Parano, frustration et culpabilité

Bon après la liberté, un peu de frustration nimbée de culpabilité et nappée de parano est toujours nécessaire, vous ne trouvez pas?

– Non!

Le choeur des classes moyennes, abordées dans le post précédent.

Eh bien si, désolée. Je vais vous en remettre une couche car après tout, un blog, c'est un peu pour parler de soi non?

– Non!

Le choeur des fans du dépaysement made in Japon, frustrés par avance de se voir privés de rêveries anthropo-exotiques avec le zest indispensable de désenchantement-agaçement sans lequel un récit sur l'ailleurs ne sonne pas réaliste.

– Vous exagérez Mimi san, on peut quand même parler de l'ailleurs avec des étoiles dans les yeux et des kawai-né un minimum non?

Ça c'est Kaotenshi. Non, désolé Kao san,un récit sur l'ailleurs qui ne serait que positif n'est pour moi proprement pas envisageable. Il y a toujours un gravier dans la chaussure, une poussière dans l'oeil, un cheveu dans le plat de riz yakitori.

Ce qui me permet ainsi de passer à ma parano-frustration-culpabilité, et pof.

La parano d'abord.

Le Zébu fréquente avec un certain enthousiasme son yoochien, voilà qui est rassurant et même revigorant. Le hic c'est que lorsqu'il sort, à 14h00 pétante, voire 11h30 les mercredi, il me faut rester dans la cour car Môssieur veut jouer avec la brouette (obsession à ce sujet quasi psychotique) ou bien au toboogan, ou tiens au sable, sa soeur d'ailleurs n'étant pas la dernière à en profiter également.

– Et alors? C'est plutôt chouette non? Ça veut dire qu'il s'y plait tu ne crois pas?

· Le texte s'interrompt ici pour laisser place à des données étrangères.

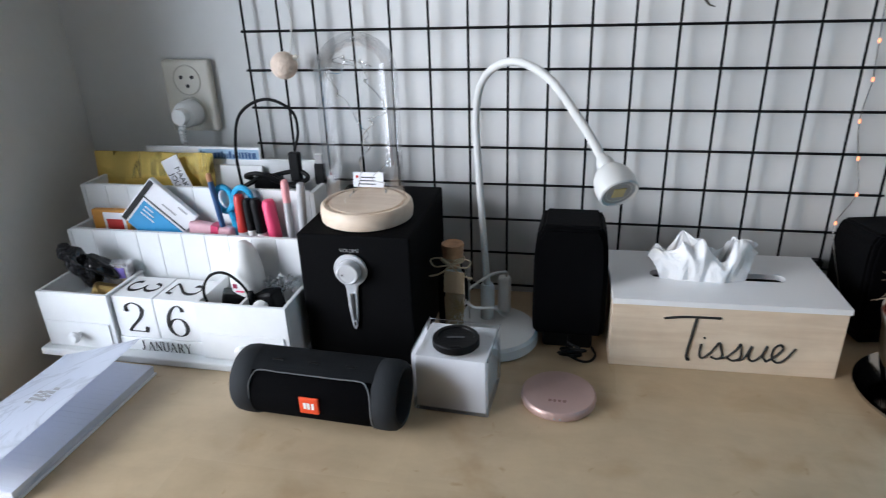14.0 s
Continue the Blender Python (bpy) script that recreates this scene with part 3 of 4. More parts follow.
# ---- satellite loudspeakers ----
def satellite(loc, rz, lean, k=1.0):
    t = thing("loudspeaker", loc, rz, "black satellite loudspeaker with a cloth front and a cable", "loudspeaker", "desk loudspeakers")
    m = pose(0, 0, 0.022, lean, 0, 0)
    out = [(-0.041, 0.0), (0.041, 0.0), (0.043, 0.02), (0.0425, 0.11), (0.040, 0.138), (0.033, 0.152), (-0.033, 0.152), (-0.040, 0.138), (-0.0425, 0.11), (-0.043, 0.02)]
    out = [(x, y * k) for x, y in out]
    part("cabinet", prism(out, 0.0, 0.072, m @ pose(0, 0.078, 0, 90, 0, 0), 0.003), BLACK_SATIN, t, smooth=False)
    part("grille", prism([(x * 0.94, 0.004 + y * 0.95) for x, y in out], 0.0, 0.007, m @ pose(0, 0.0065, 0, 90, 0, 0), 0.003), BLACK_CLOTH, t, "black cloth grille")
    part("foot", box(-0.030, 0.030, 0.012, 0.075, 0.0, 0.024, 0.004), BLACK, t)
    pts = [(0.004, 0.012, 0.020), (0.002, -0.004, 0.018)]
    for i in range(15):
        a = 2.6 * i
        pts.append((0.006 + (0.010 + 0.0006 * i) * math.cos(a), -0.014 + 0.008 * math.sin(a), 0.006 + 0.0045 * (1 + math.cos(a * 0.6))))
    pts += [(0.026, -0.020, 0.003), (0.034, -0.006, 0.003), (0.030, 0.012, 0.003)]
    part("cable", tube(glide(pts, 8), 0.0016, 6), BLACK, t, "bundled black cable", True)
    return t


satellite((-0.476, -0.096, DESK), 0, -4, 0.91)
satellite((-0.100, -0.030, DESK), 12, -4, 0.79)

# ---- desk lamp ----
lamp = thing("desk_lamp", (-0.570, -0.076, DESK), 0, "white gooseneck desk lamp with a small round head", "desk lamp")
LAMP_WHITE = mat("white_lamp_enamel", (0.63, 0.63, 0.61), 0.3, var=0.02, bump=0.02)
part("base", lathe([(0.055, 0), (0.058, 0.002), (0.058, 0.014), (0.055, 0.0175), (0.0, 0.019)], 56), LAMP_WHITE, lamp, smooth=True)
part("socket", lathe([(0.009, 0.017), (0.009, 0.062), (0.007, 0.066)], 20, pose(-0.008, 0.022, 0)), LAMP_WHITE, lamp)
O = Vector((-0.570, -0.076, DESK))
neck = [Vector(p) - O for p in [(-0.578, -0.054, 0.82), (-0.584, -0.046, 0.89), (-0.590, -0.036, 0.965), (-0.592, -0.038, 1.036), (-0.578, -0.060, 1.080), (-0.545, -0.092, 1.100), (-0.507, -0.130, 1.090), (-0.475, -0.178, 1.060), (-0.4525, -0.2154, 1.0323)]]
line = glide(neck, 26)
part("gooseneck", tube(line, [0.0041 + 0.0003 * (i % 2) for i in range(len(line))], 12), LAMP_WHITE, lamp, "white ribbed gooseneck", True)
hd = Vector((-0.440, -0.262, 1.006)) - Vector((-0.464, -0.210, 1.042))
hm = Matrix.Translation(neck[-1]) @ hd.to_track_quat("Z", "Y").to_matrix().to_4x4()
head = part("head", lathe([(0.0055, -0.008), (0.010, 0.0), (0.012, 0.008), (0.0105, 0.013), (0.018, 0.019), (0.0245, 0.030), (0.0268, 0.043), (0.0255, 0.056), (0.0235, 0.0575), (0.0215, 0.055), (0.0, 0.053)], 36, hm @ Matrix.Scale(0.67, 4)), LAMP_WHITE, lamp, "white round lamp head", True)
part("reflector", lathe([(0.0208, 0.0545), (0.0205, 0.0555), (0.013, 0.0535), (0.0, 0.0532)], 32, hm @ Matrix.Scale(0.67, 4)), GREY_PLASTIC, head, "grey reflector ring", True)
part("led", box(-0.008, 0.008, -0.008, 0.008, 0.0538, 0.0560, 0.0005, 1, hm @ Matrix.Scale(0.67, 4)), mat("yellow_led", (0.62, 0.52, 0.25), 0.4), head, "yellow LED chip")
part("cord", tube(glide([(0.045, -0.0, 0.012), (0.028, 0.025, 0.010), (0.010, 0.02, 0.025), (0.005, -0.012, 0.05), (-0.02, -0.02, 0.055), (-0.030, -0.006, 0.066), (-0.005, 0.012, 0.082), (0.014, 0.03, 0.080), (0.014, 0.040, 0.068)], 8), 0.0017, 8), LAMP_WHITE, lamp, "white cord", True)
part("inline_switch", box(0.004, 0.020, 0.030, 0.045, 0.020, 0.070, 0.004, 3), LAMP_WHITE, lamp, "white inline adapter")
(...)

Ma cousine Marie-Sophie, 4 enfants, 4 écoles et toujours un être humain.

Oui, je ne le nie pas. Le hic c'est que moi, le plus souvent, je reste plantée comme un poireau solitaire dans la cour. S'il y a du soleil, je me dis, bon au moins Mimi, tu synthétises de la vitamine D, tu retardes ton ostéoporose à venir, s'il fait gris, je me dis, bon au moins, il ne pleut pas, et s'il pleut, je me dis, au moins on ne reste pas, on rentre de suite à la maison (où que l'on va encore bien tourner en rond avec une ambiance discothèque hystérique).

Mais à part ça, je ne me dis pas grand chose. Et surtout, phénomène socio-humain très désagréable pour moi, je ne dis pas grand chose à personne, vu que personne y me parle.

– Ah bon? Tu n'es pas aimée?

Non. Pire, on me fuit. On pourrait me jeter des pierres que l'on le ferait. Dès que j'apparais, les mères s'éparpillent en groupes autochotones serrées les unes contres les autres, et si jamais je m'en approche, elles me chassent, comme un pigeon d'outre Pacifique laid, malade et sale.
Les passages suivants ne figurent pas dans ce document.